Lower state and federal court decisions:
The State Court dismissed both charges, and defendant then filed a 1983 civil rights violation action against the patrolmen in Federal District Court with a state cause of action for unlawful arrest and imprisonment “resting upon the allegation that the [patrolmen] arrested him without probable cause in violation of the 4th and 14th Amendments.” The jury returned a unanimous verdict in favor of the patrolmen, and on appeal a divided Court of Appeals for the 9th Circuit reversed, finding “no evidence to support the jury’s verdict,” and that the offense which formed the basis for the arrest (the impersonation of an officer) was not “closely related” to the offense stated by the officer at the time of the arrest. “The majority rejected the [officers’] claim that probable cause existed to arrest the defendant for impersonating a law enforcement officer. 333 F. 3d at 975--977.
U.S. Supreme Court decision:
The Supreme Court granted certiorari. Addressing the Appellate Court’s finding on the issue of probable cause for the arrest, the justices found no basis in precedent or reason for the limitation in the Appellate Court’s finding that the probable cause inquiry is confined to the known facts bearing upon the offense actually invoked at the time of arrest, and that (in addition) the offense supported by these known facts must be “closely related” to the offense that the officer invoked.
The Court found that the “closely related offense” standard calls for subjective reasoning, and is inconsistent with its holding in Whren v United States, 517 U.S. 806, 812-813 (1996), where it held that “an arresting officer’s state of mind (except for the facts he knows) is irrelevant to the existence of probable cause.” The following are highlights of the opinion delivered by Justice Scalia (with some omissions not noted in the quoted text):
"This case presents the question whether an arrest is lawful under the Fourth Amendment when the criminal offense for which there is probable cause to arrest is not “closely related” to the offense stated by the arresting officer at the time of the arrest.
“. . . [The] subjective reason for making the arrest need not be the criminal offense as to which the known facts provide probable cause. As we have repeatedly explained, ‘the fact that the officer does not have the state of mind that is hypothecated by the reasons which provide the legal justification for the officers’ action does not invalidate the action taken as long as the circumstances, viewed objectively, justify that action.’ Whren, supra, at 813 (quoting Scott v. United States, 436 U.S. 138 (1978)).
“. . . [T]he “closely related offense” rule is condemned by its perverse consequences. While it is assuredly good police practice to inform a person of the reason for his arrest at the time he is taken into custody, we have never held that to be constitutionally required.3  Hence, the predictable consequence of the [closely related offense rule] is not, as [defendant] contends, that officers will cease making sham arrests on the hope that such arrests will later be validated, but rather, that officers will cease providing reasons for arrest.
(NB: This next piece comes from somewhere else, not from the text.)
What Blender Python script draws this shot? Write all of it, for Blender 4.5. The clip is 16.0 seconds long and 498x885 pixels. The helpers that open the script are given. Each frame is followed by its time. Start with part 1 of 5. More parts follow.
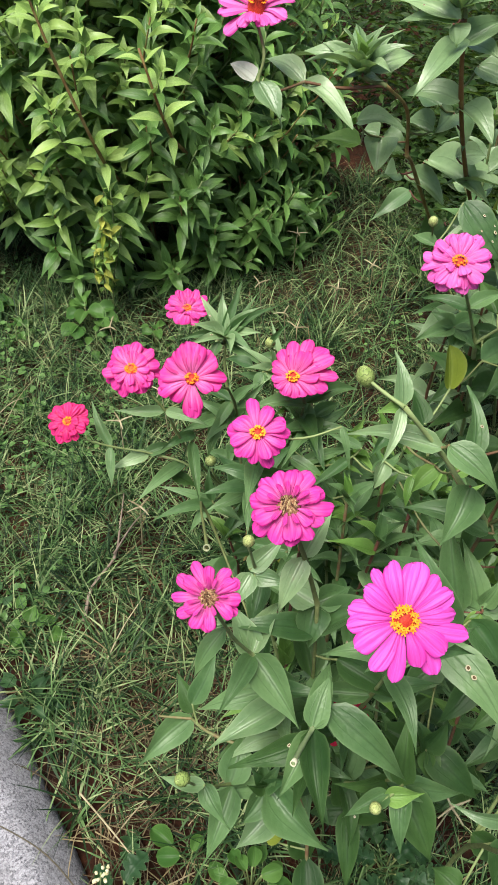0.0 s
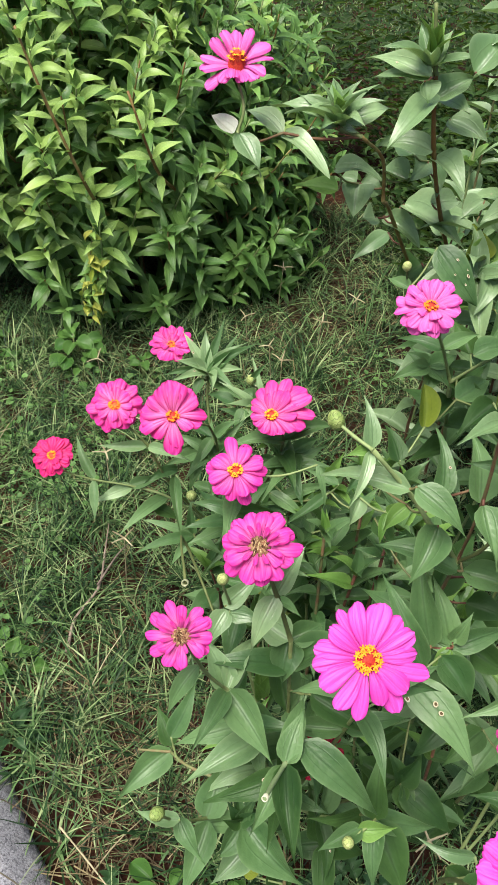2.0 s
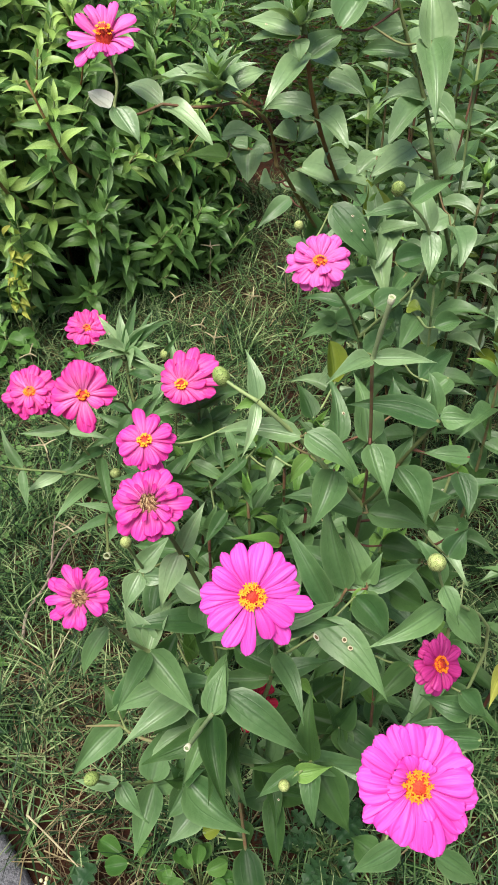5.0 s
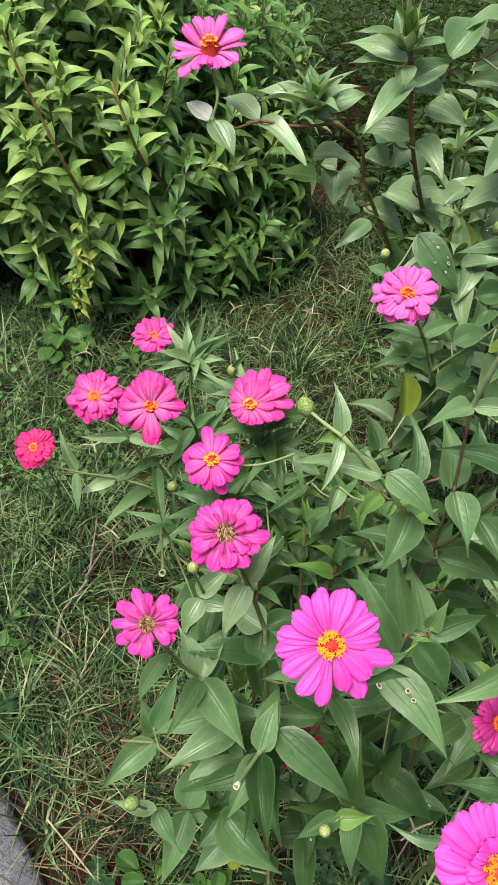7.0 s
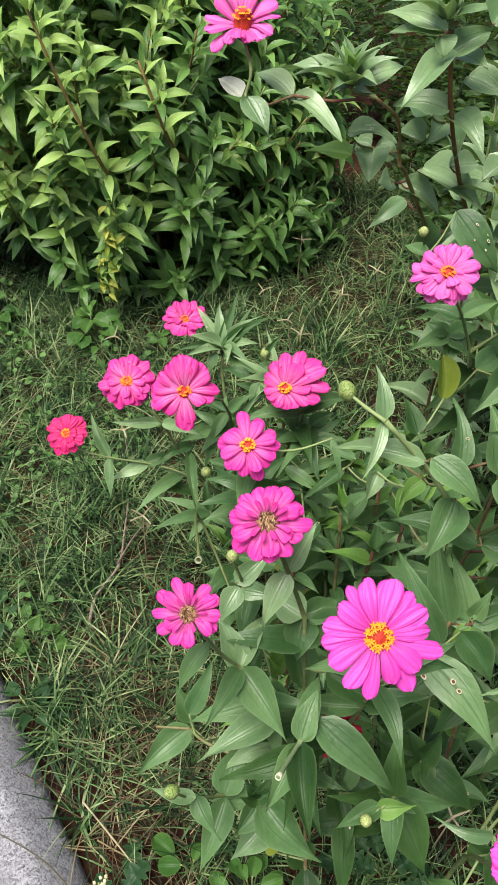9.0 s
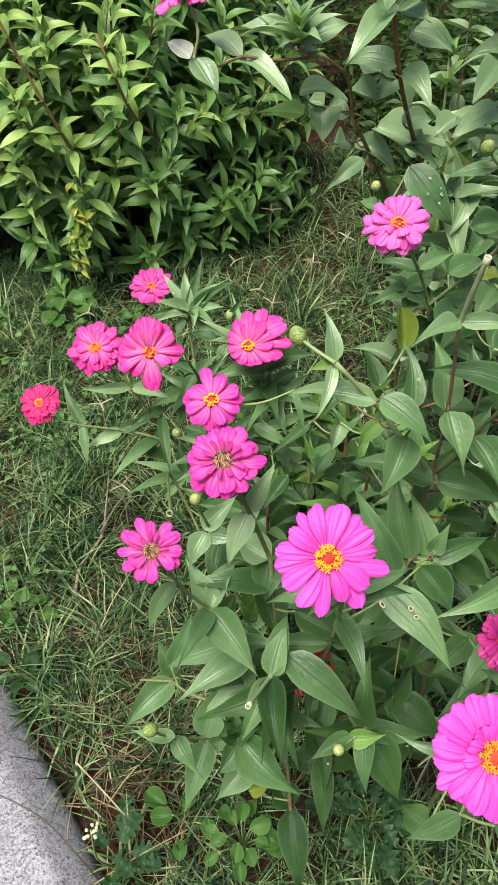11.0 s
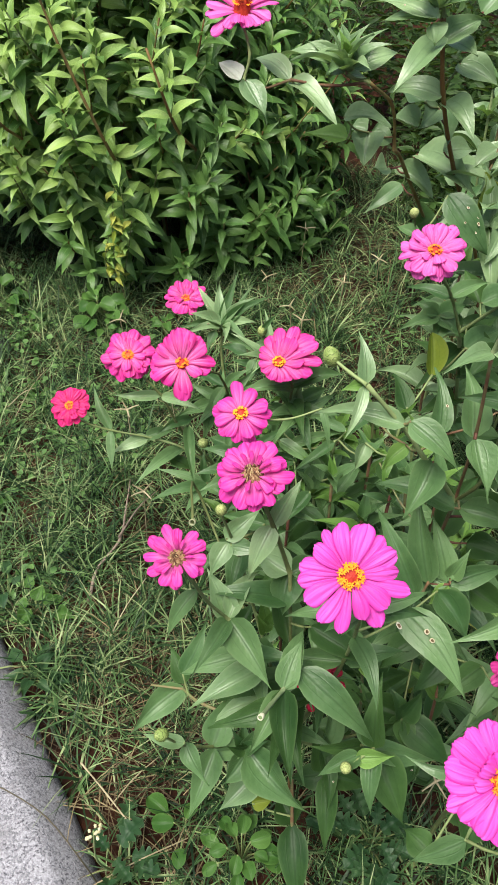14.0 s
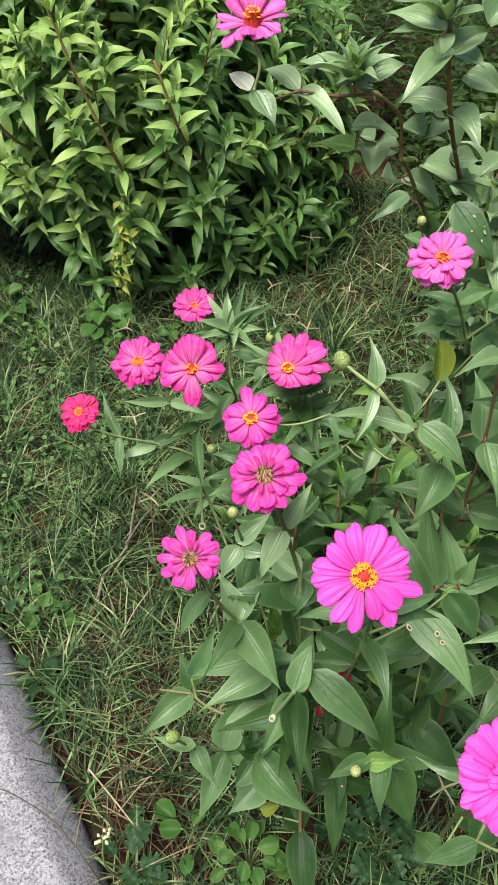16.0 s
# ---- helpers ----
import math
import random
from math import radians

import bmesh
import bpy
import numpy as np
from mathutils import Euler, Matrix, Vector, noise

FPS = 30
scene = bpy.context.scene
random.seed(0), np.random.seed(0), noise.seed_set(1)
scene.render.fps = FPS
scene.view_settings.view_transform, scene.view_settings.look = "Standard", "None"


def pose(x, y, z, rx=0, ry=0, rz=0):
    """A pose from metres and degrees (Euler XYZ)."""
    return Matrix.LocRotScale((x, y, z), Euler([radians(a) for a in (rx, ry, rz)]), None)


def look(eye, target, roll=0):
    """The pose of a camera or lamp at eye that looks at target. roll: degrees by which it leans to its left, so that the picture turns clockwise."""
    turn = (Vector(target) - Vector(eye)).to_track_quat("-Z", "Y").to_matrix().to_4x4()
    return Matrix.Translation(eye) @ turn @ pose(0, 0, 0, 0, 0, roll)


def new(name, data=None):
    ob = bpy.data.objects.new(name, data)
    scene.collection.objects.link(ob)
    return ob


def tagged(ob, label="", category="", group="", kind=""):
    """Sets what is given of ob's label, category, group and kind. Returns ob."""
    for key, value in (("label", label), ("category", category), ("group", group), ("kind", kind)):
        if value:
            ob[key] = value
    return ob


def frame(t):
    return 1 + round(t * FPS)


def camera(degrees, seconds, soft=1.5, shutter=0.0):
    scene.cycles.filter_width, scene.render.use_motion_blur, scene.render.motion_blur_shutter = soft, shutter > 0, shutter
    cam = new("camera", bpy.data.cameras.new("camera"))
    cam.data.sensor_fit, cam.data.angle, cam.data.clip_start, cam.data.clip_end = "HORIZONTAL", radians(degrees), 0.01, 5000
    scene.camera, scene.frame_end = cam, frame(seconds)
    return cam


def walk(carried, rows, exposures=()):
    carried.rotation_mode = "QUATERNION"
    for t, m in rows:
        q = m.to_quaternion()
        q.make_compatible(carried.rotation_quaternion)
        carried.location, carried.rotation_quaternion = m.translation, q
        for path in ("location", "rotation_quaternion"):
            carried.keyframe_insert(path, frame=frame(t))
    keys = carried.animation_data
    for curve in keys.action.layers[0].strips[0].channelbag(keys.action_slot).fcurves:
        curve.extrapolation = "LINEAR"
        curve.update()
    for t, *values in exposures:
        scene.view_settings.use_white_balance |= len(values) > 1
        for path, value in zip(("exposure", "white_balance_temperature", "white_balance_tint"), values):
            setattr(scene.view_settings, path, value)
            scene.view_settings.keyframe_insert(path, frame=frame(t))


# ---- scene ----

And even if this option were to be foreclosed by adoption of a statutory or constitutional requirement, officers would simply give every reason for which probable cause could conceivably exist.
“ The facts of this case exemplify the arbitrary consequences of a “closely related offense” rule. Officer Haner’s initial stop of [defendant] was motivated entirely by the suspicion that he was impersonating a police officer. App. 106. Before pulling [defendant] over, Haner indicated by radio that this was his concern; during the stop Haner asked [defendant] whether he was actively employed in law enforcement and why his car had wig-wag headlights; and when sergeant Devenpeck arrived, Haner told him why he thought [defendant] was a “wannabe cop,” id. at 98. In addition, in the course of interrogating [defendant], both officers became convinced that he was not answering their questions truthfully and, with respect to the wig-wag headlights, that he was affirmatively trying to mislead them. Only after these suspicions had developed did Devenpeck discover the taping, place [defendant] under arrest, and offer the Privacy Act as the reason. Because of the “closely related offense” rule, Devenpeck’s actions render irrelevant both Haner’s developed suspicions that [defendant] was impersonating a police officer and the officers’ shared belief that [he] obstructed their investigation. If Haner, rather than Devenpeck, had made the arrest, on the stated basis of his suspicions; if Devenpeck had not abided the county’s policy against “stacking” charges; or if either officer had made the arrest without stating the grounds, the outcome under the “closely related offense” rule might well have been different. We have consistently rejected a conception of the Fourth Amendment that would produce such haphazard results. See Whren, 517 U.S. at 815.

*     *     *     *
“ [Defendant] contended below that [the officers] lacked probable cause to arrest him for obstructing a law enforcement officer or for impersonating a law enforcement officer. Because the Court of Appeals held that those offenses were legally irrelevant, it did not decide the question. We decline to engage in this inquiry for the first time here. Accordingly, we reverse the judgment of the Ninth Circuit and remand the case for further proceedings consistent with this opinion.

“It is so ordered.”

Note: The Chief Justice took no part in the decision of this case.

3 Even absent a requirement that an individual be informed of the reason for arrest when he is taken into custody, he will not be left to wonder for long” [P]ersons arrested without a warrant must promptly be brought before a neutral magistrate for a judicial determination of probable cause.” County of Riverside v. McLaughlin, 500 U.S. 44, 53 (1991).